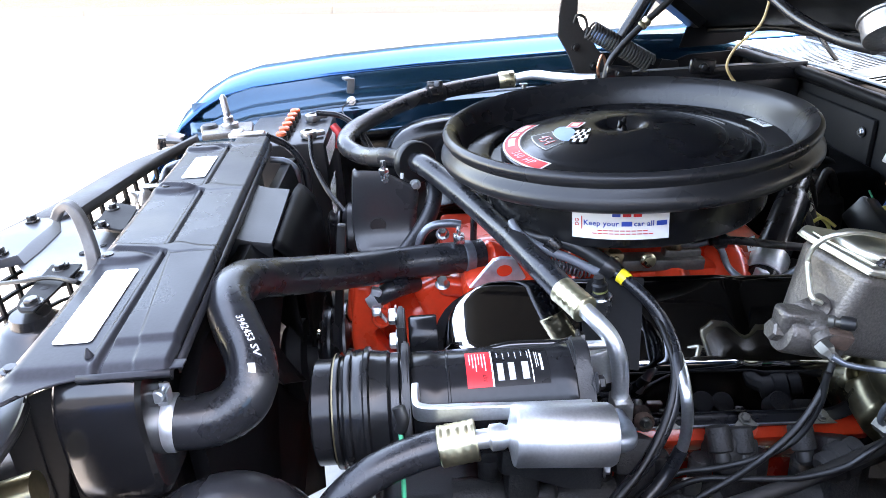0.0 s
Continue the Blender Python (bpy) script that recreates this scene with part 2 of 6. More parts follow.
def spline(pts, steps=8):
    p = [Vector(q) for q in pts]
    if len(p) < 3:
        return [p[0].lerp(p[-1], k / steps) for k in range(steps + 1)]
    p = [p[0] * 2 - p[1], *p, p[-1] * 2 - p[-2]]
    out = []
    for i in range(1, len(p) - 2):
        a, b, c, e = p[i - 1: i + 3]
        t0, t1 = 0, max(1e-5, (b - a).length ** 0.5)
        t2 = t1 + max(1e-5, (c - b).length ** 0.5)
        t3 = t2 + max(1e-5, (e - c).length ** 0.5)
        for k in range(steps):
            t = t1 + (t2 - t1) * k / steps
            a1 = a * ((t1 - t) / (t1 - t0)) + b * ((t - t0) / (t1 - t0))
            a2 = b * ((t2 - t) / (t2 - t1)) + c * ((t - t1) / (t2 - t1))
            a3 = c * ((t3 - t) / (t3 - t2)) + e * ((t - t2) / (t3 - t2))
            b1 = a1 * ((t2 - t) / (t2 - t0)) + a2 * ((t - t0) / (t2 - t0))
            b2 = a2 * ((t3 - t) / (t3 - t1)) + a3 * ((t - t1) / (t3 - t1))
            out.append(b1 * ((t2 - t) / (t2 - t1)) + b2 * ((t - t1) / (t2 - t1)))
    out.append(p[-2])
    return out


def tube(bm, pts, r, segs=14, steps=8, wob=0.0, raw=False):
    """A round hose, cable or bent pipe along a smooth line through a few points; r may be a list over the length."""
    line = [Vector(q) for q in pts] if raw else spline(pts, steps)
    n = len(line)
    tang = [(line[min(i + 1, n - 1)] - line[max(i - 1, 0)]).normalized() for i in range(n)]
    u = tang[0].orthogonal().normalized()
    rings = []
    for i, (p, t) in enumerate(zip(line, tang)):
        u = (u - t * u.dot(t)).normalized()
        w = t.cross(u)
        rad = r if not isinstance(r, (list, tuple)) else r[min(len(r) - 1, int(i / max(1, n - 1) * (len(r) - 1) + 0.5))]
        rad *= 1 + wob * noise.noise(p * 30)
        rings.append([bm.verts.new(p + (u * math.cos(2 * math.pi * k / segs) + w * math.sin(2 * math.pi * k / segs)) * rad) for k in range(segs)])
    for a, b in zip(rings, rings[1:]):
        for k in range(segs):
            bm.faces.new((a[k], a[(k + 1) % segs], b[(k + 1) % segs], b[k]))
    bm.faces.new(rings[0])
    bm.faces.new(rings[-1])
    return bm


def plate(bm, outline, depth, bevel=0.001):
    """A flat plate: an outline of points, thickened along the vector depth."""
    depth = Vector(depth)
    lo = [bm.verts.new(Vector(p)) for p in outline]
    hi = [bm.verts.new(Vector(p) + depth) for p in outline]
    fs = [bm.faces.new(lo), bm.faces.new(hi)]
    n = len(lo)
    for k in range(n):
        bm.faces.new((lo[k], lo[(k + 1) % n], hi[(k + 1) % n], hi[k]))
    if bevel:
        es = list({e for f in fs for e in f.edges})
        bmesh.ops.bevel(bm, geom=es, offset=bevel, segments=2, affect="EDGES")
    return bm


def loft(bm, rows, closed=False):
    vs = [[bm.verts.new(Vector(p)) for p in row] for row in rows]
    for a, b in zip(vs, vs[1:]):
        n = len(a)
        for k in range(n if closed else n - 1):
            bm.faces.new((a[k], a[(k + 1) % n], b[(k + 1) % n], b[k]))
    return bm


def thick(ob, t, offset=-1):
    s = ob.modifiers.new("thickness", "SOLIDIFY")
    s.thickness, s.offset = t, offset
    return ob


def rounded(ob, width=0.003, segs=2, angle=35):
    b = ob.modifiers.new("bevel", "BEVEL")
    b.width, b.segments, b.limit_method, b.angle_limit = width, segs, "ANGLE", radians(angle)
    return ob


def hexhead(bm, at, d, r=0.007, h=0.006, washer=True):
    d = Vector(d).normalized()
    at = Vector(at)
    if washer:
        lathe(bm, at, d, [(r * 1.45, 0), (r * 1.45, 0.0012), (r * 1.35, 0.002)], 20)
    lathe(bm, at, d, [(r, 0.0015), (r, h * 0.85), (r * 0.82, h)], 6)
    return bm


def coil(bm, a, b, big, small, turns, segs=8, per=14):
    a, b = Vector(a), Vector(b)
    d, u, w = axes(b - a)
    n = int(turns * per)
    tube(bm, [a + (b - a) * (k / n) + (u * math.cos(2 * math.pi * k / per) + w * math.sin(2 * math.pi * k / per)) * big for k in range(n + 1)], small, segs, raw=True)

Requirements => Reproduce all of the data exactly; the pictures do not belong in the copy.

Reply to the exercise =>
0.0 s
Continue the Blender Python (bpy) script that recreates this scene with part 2 of 6. More parts follow.
def spline(pts, steps=8):
    p = [Vector(q) for q in pts]
    if len(p) < 3:
        return [p[0].lerp(p[-1], k / steps) for k in range(steps + 1)]
    p = [p[0] * 2 - p[1], *p, p[-1] * 2 - p[-2]]
    out = []
    for i in range(1, len(p) - 2):
        a, b, c, e = p[i - 1: i + 3]
        t0, t1 = 0, max(1e-5, (b - a).length ** 0.5)
        t2 = t1 + max(1e-5, (c - b).length ** 0.5)
        t3 = t2 + max(1e-5, (e - c).length ** 0.5)
        for k in range(steps):
            t = t1 + (t2 - t1) * k / steps
            a1 = a * ((t1 - t) / (t1 - t0)) + b * ((t - t0) / (t1 - t0))
            a2 = b * ((t2 - t) / (t2 - t1)) + c * ((t - t1) / (t2 - t1))
            a3 = c * ((t3 - t) / (t3 - t2)) + e * ((t - t2) / (t3 - t2))
            b1 = a1 * ((t2 - t) / (t2 - t0)) + a2 * ((t - t0) / (t2 - t0))
            b2 = a2 * ((t3 - t) / (t3 - t1)) + a3 * ((t - t1) / (t3 - t1))
            out.append(b1 * ((t2 - t) / (t2 - t1)) + b2 * ((t - t1) / (t2 - t1)))
    out.append(p[-2])
    return out


def tube(bm, pts, r, segs=14, steps=8, wob=0.0, raw=False):
    """A round hose, cable or bent pipe along a smooth line through a few points; r may be a list over the length."""
    line = [Vector(q) for q in pts] if raw else spline(pts, steps)
    n = len(line)
    tang = [(line[min(i + 1, n - 1)] - line[max(i - 1, 0)]).normalized() for i in range(n)]
    u = tang[0].orthogonal().normalized()
    rings = []
    for i, (p, t) in enumerate(zip(line, tang)):
        u = (u - t * u.dot(t)).normalized()
        w = t.cross(u)
        rad = r if not isinstance(r, (list, tuple)) else r[min(len(r) - 1, int(i / max(1, n - 1) * (len(r) - 1) + 0.5))]
        rad *= 1 + wob * noise.noise(p * 30)
        rings.append([bm.verts.new(p + (u * math.cos(2 * math.pi * k / segs) + w * math.sin(2 * math.pi * k / segs)) * rad) for k in range(segs)])
    for a, b in zip(rings, rings[1:]):
        for k in range(segs):
            bm.faces.new((a[k], a[(k + 1) % segs], b[(k + 1) % segs], b[k]))
    bm.faces.new(rings[0])
    bm.faces.new(rings[-1])
    return bm


def plate(bm, outline, depth, bevel=0.001):
    """A flat plate: an outline of points, thickened along the vector depth."""
    depth = Vector(depth)
    lo = [bm.verts.new(Vector(p)) for p in outline]
    hi = [bm.verts.new(Vector(p) + depth) for p in outline]
    fs = [bm.faces.new(lo), bm.faces.new(hi)]
    n = len(lo)
    for k in range(n):
        bm.faces.new((lo[k], lo[(k + 1) % n], hi[(k + 1) % n], hi[k]))
    if bevel:
        es = list({e for f in fs for e in f.edges})
        bmesh.ops.bevel(bm, geom=es, offset=bevel, segments=2, affect="EDGES")
    return bm


def loft(bm, rows, closed=False):
    vs = [[bm.verts.new(Vector(p)) for p in row] for row in rows]
    for a, b in zip(vs, vs[1:]):
        n = len(a)
        for k in range(n if closed else n - 1):
            bm.faces.new((a[k], a[(k + 1) % n], b[(k + 1) % n], b[k]))
    return bm


def thick(ob, t, offset=-1):
    s = ob.modifiers.new("thickness", "SOLIDIFY")
    s.thickness, s.offset = t, offset
    return ob


def rounded(ob, width=0.003, segs=2, angle=35):
    b = ob.modifiers.new("bevel", "BEVEL")
    b.width, b.segments, b.limit_method, b.angle_limit = width, segs, "ANGLE", radians(angle)
    return ob


def hexhead(bm, at, d, r=0.007, h=0.006, washer=True):
    d = Vector(d).normalized()
    at = Vector(at)
    if washer:
        lathe(bm, at, d, [(r * 1.45, 0), (r * 1.45, 0.0012), (r * 1.35, 0.002)], 20)
    lathe(bm, at, d, [(r, 0.0015), (r, h * 0.85), (r * 0.82, h)], 6)
    return bm


def coil(bm, a, b, big, small, turns, segs=8, per=14):
    a, b = Vector(a), Vector(b)
    d, u, w = axes(b - a)
    n = int(turns * per)
    tube(bm, [a + (b - a) * (k / n) + (u * math.cos(2 * math.pi * k / per) + w * math.sin(2 * math.pi * k / per)) * big for k in range(n + 1)], small, segs, raw=True)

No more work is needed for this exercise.